Case Western Reserve U Licenses Tech for Cancer, HIV Therapy to RORA Biologics Inc

HIV cells illustration

Case Western Reserve University (CWRU) has completed an exclusive license agreement with Atlanta-based RORA Biologics Inc. (RORA-Bio) for intellectual property to develop new therapies to treat HIV and certain kinds of cancer.

The agreement gives RORA-Bio exclusive international rights to T-cell memory stem-cell (RORA cells) technologies developed by Rafick Sekaly, formerly a professor at the CWRU School of Medicine, and co-director of the Center for AIDS Research Proteomics and Systems Biology Core.

Sekaly and colleagues have pioneered groundbreaking discoveries in HIV disease progression, T-cell memory and HIV-persistence mechanisms.

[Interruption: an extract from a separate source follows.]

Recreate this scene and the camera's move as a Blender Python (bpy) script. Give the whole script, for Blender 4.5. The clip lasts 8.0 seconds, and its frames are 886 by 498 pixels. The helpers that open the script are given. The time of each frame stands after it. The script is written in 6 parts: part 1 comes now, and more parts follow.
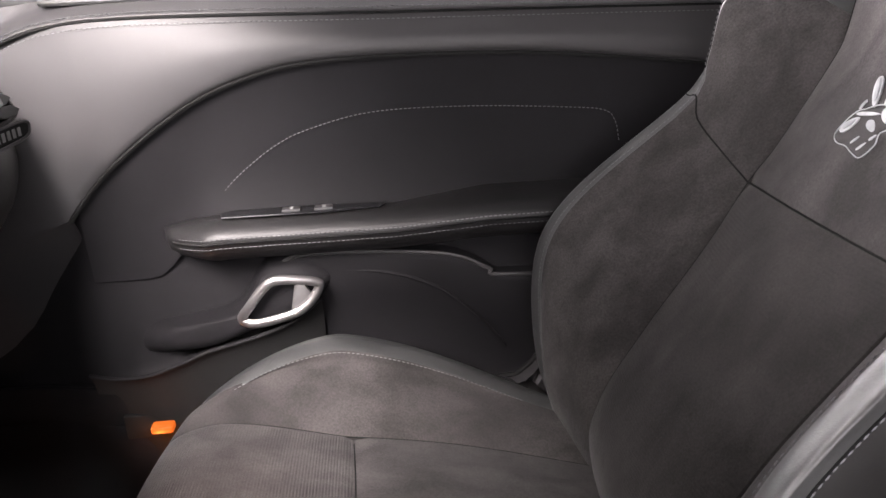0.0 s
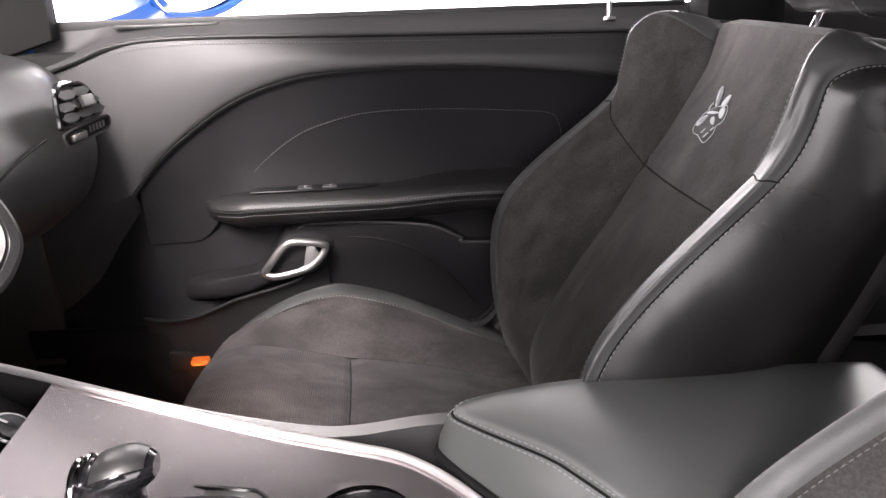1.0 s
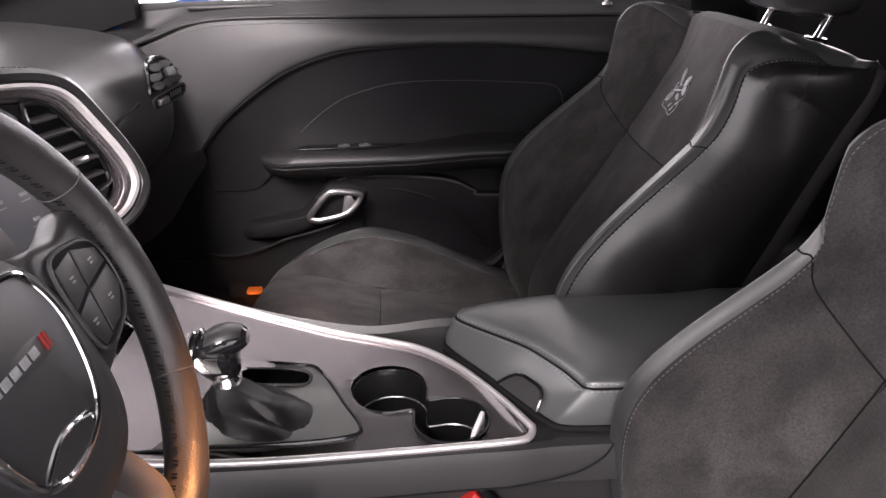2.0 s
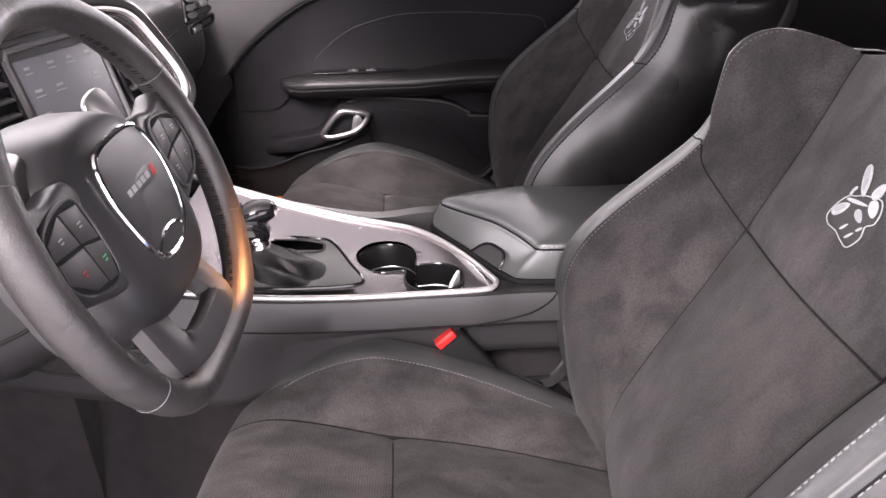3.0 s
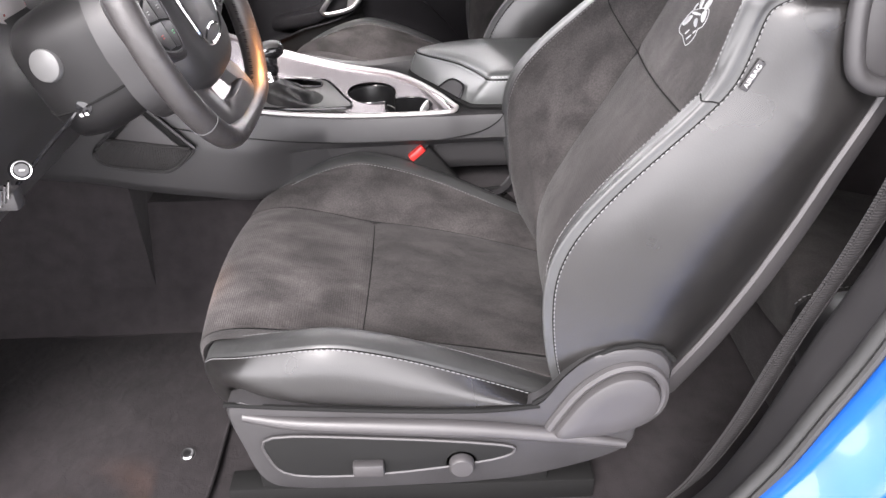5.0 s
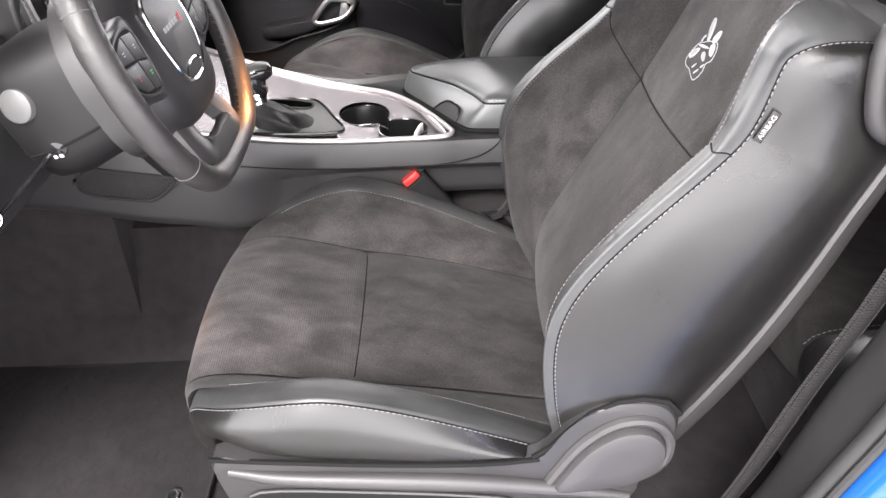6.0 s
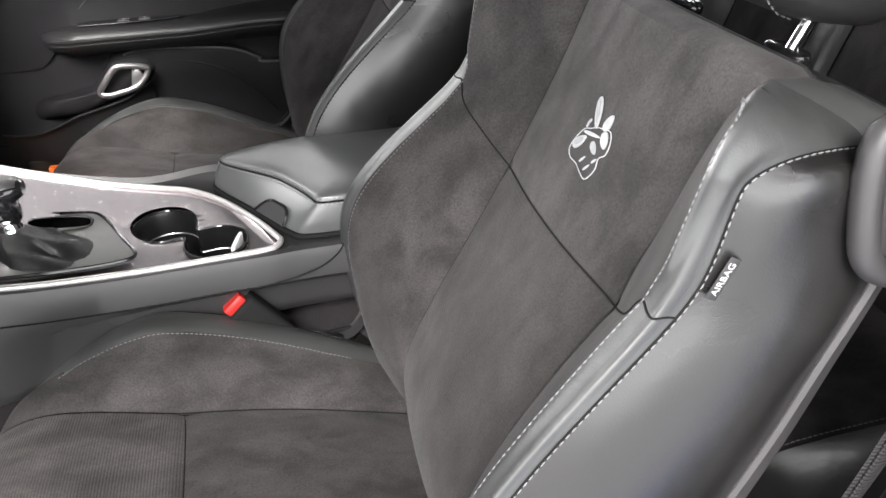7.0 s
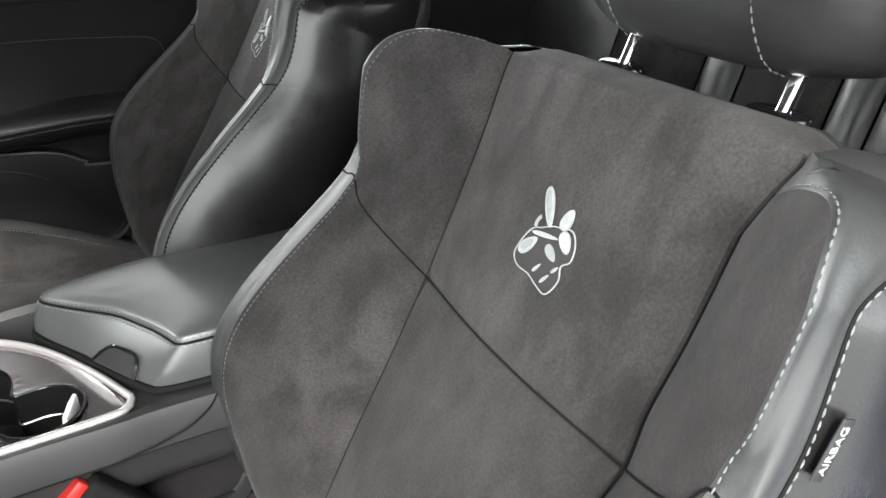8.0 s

RORA cells are a newly discovered, durable T-cell population associated with positive clinical outcomes in patients. Chimeric antigen receptortherapy (CAR-T) is a way for T cells-a type of white blood cell-to be altered in a lab to find and destroy cancer cells, according to the American Cancer Society. RORA-Bio is using RORA cells to make novel, "first-in-class" CAR-T drugs with potential to direct more persistent attacks against tumor cells.

Gene-edited RORA cells made to resist infection are being tested for potential to offer long-term protection against the virus.

The exclusive worldwide license is in exchange for equity and other payments for products developed with the technology.

"We are eager for RORA-Bio to develop cell-based therapies for HIV and cancer using CWRU's technology," said Stacy Fening, of Case Western Reserve's Office of Technology Transfer, who managed the transaction. "The license, through a series of product development milestones, drives RORA-Bio to do just that."

"This license with Case Western Reserve University is key to helping us facilitate development and test new CAR-T and anti-HIV drugs that are potentially more long-lasting and with less side-effects than current therapies," said RORA-Bio Interim CEO Randy Berholtz.